Femme et portraitiste 

Au 18ème siècle, la peinture est un art majeur et la maîtrise technique une obligation légitime. Tous ceux qui veulent faire profession de peintre se doivent d’apprendre patiemment et longuement dans des ateliers, auprès de maîtres reconnus. Il y a transmission d’un savoir par apprentissage en étapes successives.

Elisabeth Vigée-Lebrun a donc fait ses gammes avant de prendre son essor de portraitiste et avec tout le courage la caractérisant; femme dans un monde d’hommes régi par des codes sociaux et artistiques terriblement contraignants. Sa vivacité d’esprit, son entregent et son indéniable talent lui ont valu portes ouvertes et succès rapides. Malgré la révolution française, sa carrière ne s’est pas interrompue et les commandes étrangères ont largement supplée à la perte de sa clientèle hexagonale.
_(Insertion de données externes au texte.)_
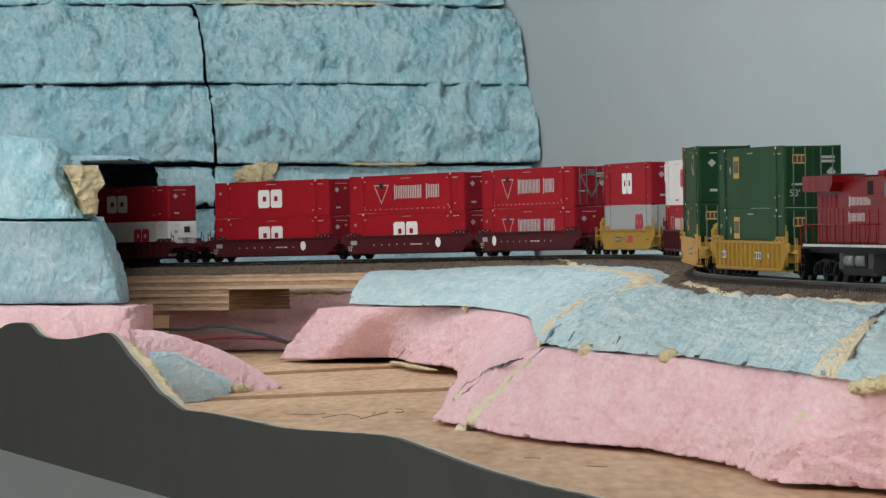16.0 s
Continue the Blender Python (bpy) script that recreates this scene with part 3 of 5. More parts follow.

Le monde de la noblesse européenne défile devant nos yeux. Princes, princesses, duchesses et rejetons de bonnes familles cèlent le réel retenu de ce temps dans un décor sans autre solennité que quelques accessoires ou la nature pour cadre extérieur. Un divan moelleux, le bord doré d’une table exécutée par un grand ébéniste, l’espace majestueux d’une pièce d’un hôtel particulier. Nulle présence plus ostentatoire de signes distinctifs d’appartenance à la classe possédante n’apparaît dans ses tableaux.

Elisabeth possède cette capacité à instaurer un climat de retenue familière et bienveillante. Son empathie n’est pas feinte et sa propre intelligence pétille dans les regards de ses modèles. Pas d’autre épanchement que cet instant passé entre eux et lié sur la toile dans une conversation de bon aloi, où  les échanges ajoutent un supplément d’âme mais ne débordent pas du cadre imposé. Chacun peut s’observer avec le plaisir de se croire humainement équitable et doté d’une bonté simple et heureuse. La pointe sombre ou la lucidité triste, l’acrimonie ou la mauvaiseté ne font pas partie du vocabulaire de l’artiste. Il s’agit de rendre compte élégamment, de plaire sans le prouver, avec finesse et douceur. Les hommes sont posés, les mères dévoilent leurs sentiments maternels, les femmes sont spirituelles, sensibles et sensuelles. Elles jouent de leur carnation et de leurs attraits dans un concert feutré de couleurs parfaitement ajustées aux rythmes des étoffes. Le métier parle. L’image est réussie. La représentation officie la commande. Elisabeth déroule son talent.

Le pinceau parfois se fait plus raide. Le visage se fige. Au contraire, la baronne de Crussol incarne la quintessence du savoir-faire de l’artiste. Et soudain se rejoignent transcendés l’accord des couleurs entre le fond et le modèle, le rendu vivant de la personnalité, le balancement équilibré de la composition. Rouge et gris scintillent dans l’hymne rendu à l’art de vivre de l’ancien régime. Le raffinement est à son comble.

Elisabeth Vigée-Lebrun s’accommode des bouleversements sociaux et historiques sans que ses formules artistiques ne changent beaucoup. Seuls les vêtements nous renseignent sur la mode et disent le temps qui passe. Son attention reste focalisée par sa clientèle qui est toujours la même. Les effigies se succèdent et le chatoiement des apparences conclut le 18ème siècle autant qu’il l’incarne. La parenthèse enchantée va bientôt se refermer. Goya, David, Ingres vont perforer cette image et renouer avec le drame passionnel et interrogatif du 17ème siècle.

Elisabeth a peint une classe et rien d’autre. Si douée soit-elle, son art ne se situe jamais au-delà de ses représentations. C’est un moment suspendu de l’histoire qui se déroule sans anicroche, répétitif dans sa formule et électif par les aspects extérieurs des objets représentés. Si l’art de vivre s’est développé au plus haut niveau durant cette période, c’est par la singularisation des détails. Quant à l’art tout court, il pâtit logiquement de cette circonstance dans son expression et se retrouve bien souvent noyé sous les parades décoratives. Il faut à Chardin la simplicité de la nature morte reconnue comme genre mineur pour exprimer une pulsation spirituelle de plus grande ampleur dans ce siècle au si bon goût.

Elisabeth Vigée-Lebrun marque son époque avec brio, en ayant suivi jusqu’au bout sa quête artistique. Sa galerie de portraits pleine de charme raconte les intérêts privés de la noblesse. Elle ne raconte rien de plus C’est appréciable et limité.